Parts of southern Minnesota saw over 8 inches of snow, and Iowa saw over 6 inches in cities like Des Moines. Gusty winds at over 40 mph caused near zero visibility at times.
Behind this major storm, powerful winds raced down the Great Plains with gusts of over 60 mph. The strong winds behind the storm caused parts of I-70 to be closed east of Denver toward Kansas. Blowing dust caused near zero visibility at times, especially from southeast Colorado to the Texas Panhandle.
Saturday morning, impacts from the storm have hit the Northeast, which has seen heavy snow and heavy rain. The weather radar this morning is showing bands of heavy snow for the interior Northeast.
Lightning has been detected in some of the snow moving into upstate New York Saturday morning.
Much of southern New England and into the major I-95 cities are seeing heavy rain. A big part of the region has been dry for the last 10 days or so, so this soaking was needed.
The heavy rain and snow will continue through the morning in the Northeast. Up to a foot of snow will be accumulate in parts of upstate New York, the highest elevations of Vermont and into parts of Maine.
A burst of gusty winds is expected Saturday in the Northeast, but as the storm slowly moves out, even gustier winds will arrive by Sunday. Gusts could reach 50 mph on the New England coastline, which will be enough to knock over some trees and possibly cause power outages.
The Southwest, meanwhile, is seeing record heat and critical fire weather.

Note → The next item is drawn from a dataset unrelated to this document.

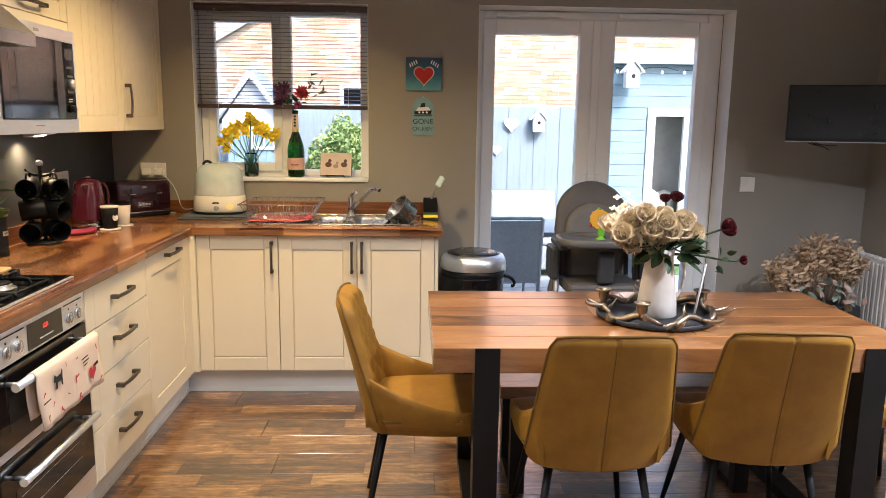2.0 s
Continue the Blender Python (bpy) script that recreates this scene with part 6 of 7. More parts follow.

San Diego tied its all-time January high temperature record on Friday, when it hit 88 degrees. The last time San Diego hit this temperature in January was in 1953. Camarillo, California, near Los Angeles, hit 94 degrees, which also tied the city's all-time January high temperature record. This was also the hottest spot across the nation Friday.

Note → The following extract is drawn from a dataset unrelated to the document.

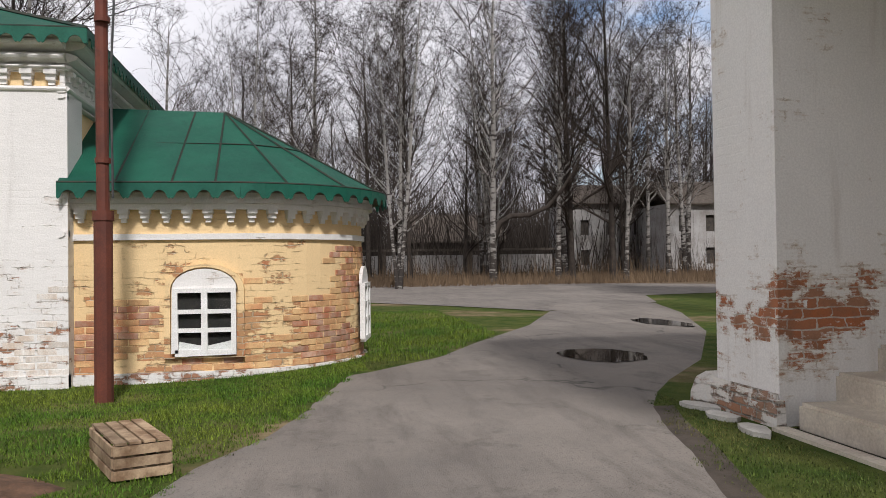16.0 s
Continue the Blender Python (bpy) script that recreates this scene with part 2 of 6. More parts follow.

Daily heat records were also broken in Burbank, Long Beach and at Los Angeles International Airport.
Some more daily records will be hit or surpassed Saturday in parts of Southern California.

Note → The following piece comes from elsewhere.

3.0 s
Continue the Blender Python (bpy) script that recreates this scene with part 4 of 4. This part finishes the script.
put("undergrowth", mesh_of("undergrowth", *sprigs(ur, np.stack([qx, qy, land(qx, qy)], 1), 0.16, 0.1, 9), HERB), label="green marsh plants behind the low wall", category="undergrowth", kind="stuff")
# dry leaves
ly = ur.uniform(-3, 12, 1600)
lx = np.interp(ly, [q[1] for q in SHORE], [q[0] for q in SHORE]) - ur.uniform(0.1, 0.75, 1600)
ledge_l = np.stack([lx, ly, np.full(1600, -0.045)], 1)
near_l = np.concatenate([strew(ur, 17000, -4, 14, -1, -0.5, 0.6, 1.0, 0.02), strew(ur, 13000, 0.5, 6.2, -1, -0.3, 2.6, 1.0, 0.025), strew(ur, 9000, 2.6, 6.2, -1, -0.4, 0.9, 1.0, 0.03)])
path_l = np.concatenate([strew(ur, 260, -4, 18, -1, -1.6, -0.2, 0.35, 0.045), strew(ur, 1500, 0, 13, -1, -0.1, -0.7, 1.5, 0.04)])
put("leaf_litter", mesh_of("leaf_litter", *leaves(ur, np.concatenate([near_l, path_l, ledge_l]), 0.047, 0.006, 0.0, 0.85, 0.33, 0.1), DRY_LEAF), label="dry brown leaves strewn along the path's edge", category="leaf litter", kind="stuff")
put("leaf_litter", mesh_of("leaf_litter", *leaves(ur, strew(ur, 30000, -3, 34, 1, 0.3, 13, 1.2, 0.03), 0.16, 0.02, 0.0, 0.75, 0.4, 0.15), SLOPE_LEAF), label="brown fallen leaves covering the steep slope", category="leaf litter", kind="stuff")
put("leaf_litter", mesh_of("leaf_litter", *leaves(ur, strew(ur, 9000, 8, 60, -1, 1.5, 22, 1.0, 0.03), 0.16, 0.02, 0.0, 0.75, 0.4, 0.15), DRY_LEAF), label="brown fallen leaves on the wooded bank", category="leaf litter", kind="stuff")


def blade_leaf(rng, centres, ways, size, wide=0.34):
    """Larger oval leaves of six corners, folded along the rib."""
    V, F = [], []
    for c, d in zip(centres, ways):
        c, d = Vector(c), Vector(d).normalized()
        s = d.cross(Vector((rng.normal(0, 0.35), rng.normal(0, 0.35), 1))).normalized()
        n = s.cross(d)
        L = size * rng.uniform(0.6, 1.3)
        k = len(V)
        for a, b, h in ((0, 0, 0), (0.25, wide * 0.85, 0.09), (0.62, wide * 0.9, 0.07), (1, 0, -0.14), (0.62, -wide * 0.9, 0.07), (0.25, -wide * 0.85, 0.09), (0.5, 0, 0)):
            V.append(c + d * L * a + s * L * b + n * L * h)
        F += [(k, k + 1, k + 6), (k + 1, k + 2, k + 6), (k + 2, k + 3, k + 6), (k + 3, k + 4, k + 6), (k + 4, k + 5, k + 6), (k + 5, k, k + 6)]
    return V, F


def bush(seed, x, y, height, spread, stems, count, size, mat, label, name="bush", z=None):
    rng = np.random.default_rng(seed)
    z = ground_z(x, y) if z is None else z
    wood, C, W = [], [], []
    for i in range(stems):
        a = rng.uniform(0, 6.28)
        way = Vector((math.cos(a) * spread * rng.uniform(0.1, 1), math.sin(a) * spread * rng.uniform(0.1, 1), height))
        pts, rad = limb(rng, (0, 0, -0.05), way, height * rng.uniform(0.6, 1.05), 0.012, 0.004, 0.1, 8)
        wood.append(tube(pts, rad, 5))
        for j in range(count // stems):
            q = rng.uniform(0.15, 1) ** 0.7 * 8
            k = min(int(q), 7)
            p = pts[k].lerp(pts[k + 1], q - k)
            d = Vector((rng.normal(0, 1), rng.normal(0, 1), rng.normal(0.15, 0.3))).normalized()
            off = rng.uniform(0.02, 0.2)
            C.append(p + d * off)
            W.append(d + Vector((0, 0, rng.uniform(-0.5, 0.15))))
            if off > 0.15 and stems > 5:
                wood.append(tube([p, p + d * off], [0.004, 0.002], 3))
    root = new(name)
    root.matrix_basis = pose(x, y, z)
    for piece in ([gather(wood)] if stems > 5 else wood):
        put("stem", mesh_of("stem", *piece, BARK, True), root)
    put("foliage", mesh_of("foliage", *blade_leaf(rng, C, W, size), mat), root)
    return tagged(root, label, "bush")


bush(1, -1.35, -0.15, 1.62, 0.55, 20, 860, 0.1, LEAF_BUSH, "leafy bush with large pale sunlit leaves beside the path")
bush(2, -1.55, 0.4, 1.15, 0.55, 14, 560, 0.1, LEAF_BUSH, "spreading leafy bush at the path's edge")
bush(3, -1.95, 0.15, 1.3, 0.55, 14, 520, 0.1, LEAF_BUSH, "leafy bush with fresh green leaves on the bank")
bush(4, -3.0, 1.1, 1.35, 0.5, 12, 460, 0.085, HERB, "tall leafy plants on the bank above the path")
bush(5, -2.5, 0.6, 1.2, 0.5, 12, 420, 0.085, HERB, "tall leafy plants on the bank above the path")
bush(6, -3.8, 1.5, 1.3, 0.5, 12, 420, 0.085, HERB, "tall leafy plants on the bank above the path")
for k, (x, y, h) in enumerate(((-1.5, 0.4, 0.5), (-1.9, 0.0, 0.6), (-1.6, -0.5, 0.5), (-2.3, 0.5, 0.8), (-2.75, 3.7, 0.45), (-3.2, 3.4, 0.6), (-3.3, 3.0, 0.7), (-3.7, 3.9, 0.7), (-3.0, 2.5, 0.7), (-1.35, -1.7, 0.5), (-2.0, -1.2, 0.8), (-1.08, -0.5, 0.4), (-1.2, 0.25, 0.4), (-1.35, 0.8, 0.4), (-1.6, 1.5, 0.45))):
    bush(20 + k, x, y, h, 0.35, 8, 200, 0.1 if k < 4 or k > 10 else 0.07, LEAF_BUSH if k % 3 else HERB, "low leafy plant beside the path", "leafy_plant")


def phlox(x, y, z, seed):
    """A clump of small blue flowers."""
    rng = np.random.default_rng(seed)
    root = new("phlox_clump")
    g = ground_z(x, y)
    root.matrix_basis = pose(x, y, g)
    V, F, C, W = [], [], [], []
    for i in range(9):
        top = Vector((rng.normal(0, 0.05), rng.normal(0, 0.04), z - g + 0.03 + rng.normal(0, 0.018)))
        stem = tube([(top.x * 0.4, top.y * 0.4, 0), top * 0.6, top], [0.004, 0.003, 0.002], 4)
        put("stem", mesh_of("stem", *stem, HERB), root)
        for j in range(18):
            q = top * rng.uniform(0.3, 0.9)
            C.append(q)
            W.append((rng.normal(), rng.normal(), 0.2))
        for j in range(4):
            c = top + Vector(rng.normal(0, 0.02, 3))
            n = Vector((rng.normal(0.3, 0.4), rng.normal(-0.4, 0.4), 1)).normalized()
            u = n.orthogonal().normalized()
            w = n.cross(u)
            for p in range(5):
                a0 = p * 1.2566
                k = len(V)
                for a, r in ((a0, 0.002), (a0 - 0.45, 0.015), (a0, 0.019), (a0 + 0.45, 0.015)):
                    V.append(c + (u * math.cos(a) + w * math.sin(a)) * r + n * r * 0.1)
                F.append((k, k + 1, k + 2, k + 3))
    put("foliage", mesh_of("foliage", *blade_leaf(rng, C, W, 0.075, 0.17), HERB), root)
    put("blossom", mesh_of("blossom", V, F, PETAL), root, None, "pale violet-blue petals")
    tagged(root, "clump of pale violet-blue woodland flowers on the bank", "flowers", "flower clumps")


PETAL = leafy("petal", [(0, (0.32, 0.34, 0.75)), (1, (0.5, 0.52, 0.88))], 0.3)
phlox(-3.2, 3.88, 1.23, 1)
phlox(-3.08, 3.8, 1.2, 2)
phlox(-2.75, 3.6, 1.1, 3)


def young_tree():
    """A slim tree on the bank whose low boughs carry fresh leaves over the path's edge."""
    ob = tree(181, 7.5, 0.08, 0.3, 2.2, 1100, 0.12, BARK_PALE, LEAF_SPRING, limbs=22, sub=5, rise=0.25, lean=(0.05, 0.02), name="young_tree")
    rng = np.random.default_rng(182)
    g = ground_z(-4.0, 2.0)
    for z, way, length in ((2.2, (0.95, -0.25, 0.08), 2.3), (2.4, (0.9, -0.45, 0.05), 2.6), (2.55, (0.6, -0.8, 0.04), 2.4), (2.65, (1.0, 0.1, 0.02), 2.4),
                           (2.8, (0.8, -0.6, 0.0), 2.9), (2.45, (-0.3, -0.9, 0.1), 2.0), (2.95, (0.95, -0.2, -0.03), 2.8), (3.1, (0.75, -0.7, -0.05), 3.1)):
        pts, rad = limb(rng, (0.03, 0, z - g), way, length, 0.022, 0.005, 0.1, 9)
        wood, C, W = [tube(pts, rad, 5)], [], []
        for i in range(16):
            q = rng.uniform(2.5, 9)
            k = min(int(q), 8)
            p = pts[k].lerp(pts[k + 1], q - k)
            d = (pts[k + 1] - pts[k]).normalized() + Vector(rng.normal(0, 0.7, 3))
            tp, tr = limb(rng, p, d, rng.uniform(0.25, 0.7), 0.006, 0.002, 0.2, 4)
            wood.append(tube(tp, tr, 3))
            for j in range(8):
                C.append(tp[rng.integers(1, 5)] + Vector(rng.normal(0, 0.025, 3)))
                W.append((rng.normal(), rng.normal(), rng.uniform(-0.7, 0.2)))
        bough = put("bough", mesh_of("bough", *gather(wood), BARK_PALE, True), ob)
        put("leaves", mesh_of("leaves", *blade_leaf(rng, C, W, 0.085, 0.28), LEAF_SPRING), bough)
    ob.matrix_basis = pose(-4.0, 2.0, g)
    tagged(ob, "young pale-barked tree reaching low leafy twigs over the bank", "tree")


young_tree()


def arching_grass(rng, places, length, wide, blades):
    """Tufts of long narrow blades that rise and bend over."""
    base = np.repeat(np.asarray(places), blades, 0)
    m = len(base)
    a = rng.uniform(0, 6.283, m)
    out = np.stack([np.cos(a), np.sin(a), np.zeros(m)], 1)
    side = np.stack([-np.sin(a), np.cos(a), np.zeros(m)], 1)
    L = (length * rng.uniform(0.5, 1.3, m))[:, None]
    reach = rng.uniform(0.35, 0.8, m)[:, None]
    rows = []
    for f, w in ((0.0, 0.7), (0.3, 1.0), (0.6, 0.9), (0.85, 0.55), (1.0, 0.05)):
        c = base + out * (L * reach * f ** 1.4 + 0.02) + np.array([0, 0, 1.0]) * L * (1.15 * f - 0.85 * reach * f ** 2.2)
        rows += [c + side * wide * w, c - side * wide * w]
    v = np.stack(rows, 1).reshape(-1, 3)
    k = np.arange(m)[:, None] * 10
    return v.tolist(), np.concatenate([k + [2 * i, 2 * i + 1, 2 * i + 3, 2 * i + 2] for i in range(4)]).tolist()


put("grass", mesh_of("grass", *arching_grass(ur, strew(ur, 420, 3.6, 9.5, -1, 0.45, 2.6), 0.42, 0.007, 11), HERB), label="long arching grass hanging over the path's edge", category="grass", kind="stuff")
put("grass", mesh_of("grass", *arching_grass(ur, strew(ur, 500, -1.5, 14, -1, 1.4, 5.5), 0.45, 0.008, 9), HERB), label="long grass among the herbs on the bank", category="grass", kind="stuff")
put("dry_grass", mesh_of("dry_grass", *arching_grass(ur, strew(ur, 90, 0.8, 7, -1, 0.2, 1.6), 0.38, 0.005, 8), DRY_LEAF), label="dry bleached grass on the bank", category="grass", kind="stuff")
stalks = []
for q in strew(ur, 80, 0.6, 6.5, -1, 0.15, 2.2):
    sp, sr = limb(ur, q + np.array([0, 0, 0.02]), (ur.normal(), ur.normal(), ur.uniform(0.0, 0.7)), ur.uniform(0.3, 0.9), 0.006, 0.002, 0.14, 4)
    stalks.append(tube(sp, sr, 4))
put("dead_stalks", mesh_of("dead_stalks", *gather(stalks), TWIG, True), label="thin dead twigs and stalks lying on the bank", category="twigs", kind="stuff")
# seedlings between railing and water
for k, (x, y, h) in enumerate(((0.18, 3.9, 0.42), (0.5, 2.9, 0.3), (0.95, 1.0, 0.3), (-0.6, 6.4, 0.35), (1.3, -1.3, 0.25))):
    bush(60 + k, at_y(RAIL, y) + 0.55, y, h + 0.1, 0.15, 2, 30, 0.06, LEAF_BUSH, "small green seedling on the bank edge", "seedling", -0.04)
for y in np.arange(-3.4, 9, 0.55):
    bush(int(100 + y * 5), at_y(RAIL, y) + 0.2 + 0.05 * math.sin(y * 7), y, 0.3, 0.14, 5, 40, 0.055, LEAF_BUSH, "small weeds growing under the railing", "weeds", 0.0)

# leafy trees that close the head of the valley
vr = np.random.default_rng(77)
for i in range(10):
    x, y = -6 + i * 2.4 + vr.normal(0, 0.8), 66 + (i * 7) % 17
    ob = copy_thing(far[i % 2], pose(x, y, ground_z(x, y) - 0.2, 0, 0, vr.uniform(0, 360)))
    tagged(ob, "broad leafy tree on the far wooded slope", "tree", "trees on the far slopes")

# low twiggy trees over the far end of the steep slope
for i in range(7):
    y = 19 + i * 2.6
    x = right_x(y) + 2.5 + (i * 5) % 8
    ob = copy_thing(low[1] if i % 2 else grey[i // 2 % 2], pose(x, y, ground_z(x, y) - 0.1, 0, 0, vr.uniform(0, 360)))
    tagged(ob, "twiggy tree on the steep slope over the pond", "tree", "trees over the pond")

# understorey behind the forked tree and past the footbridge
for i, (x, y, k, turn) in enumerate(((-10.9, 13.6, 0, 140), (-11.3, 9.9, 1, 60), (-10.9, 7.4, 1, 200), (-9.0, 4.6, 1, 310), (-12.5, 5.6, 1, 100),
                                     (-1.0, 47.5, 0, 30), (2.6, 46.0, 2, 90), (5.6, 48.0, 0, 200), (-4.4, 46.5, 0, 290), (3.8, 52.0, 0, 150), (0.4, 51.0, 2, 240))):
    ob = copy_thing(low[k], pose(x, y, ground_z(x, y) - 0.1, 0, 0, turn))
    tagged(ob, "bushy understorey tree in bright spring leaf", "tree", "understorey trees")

It looks like gusts of up to 60 mph will be possible through Saturday morning in Southern California, while humidity could be in the single digits. This could cause extreme fire behavior.
The fire danger will subside briefly on Sunday, but more wind and fire danger is set to arrive late Sunday into Monday.
A mature mid-latitude cyclone is currently over the eastern Pacific. The storm is actually bringing very high surf to Hawaii this weekend.
Unlike the last few storms, this storm is heading into parts of Canada. Such movement will help push colder air over the Rocky Mountains.
Another strong offshore wind event will hit Southern California by Monday. It could be stronger than the current wind event, and while humidity looks a bit higher this time around, critical fire weather conditions are still expected.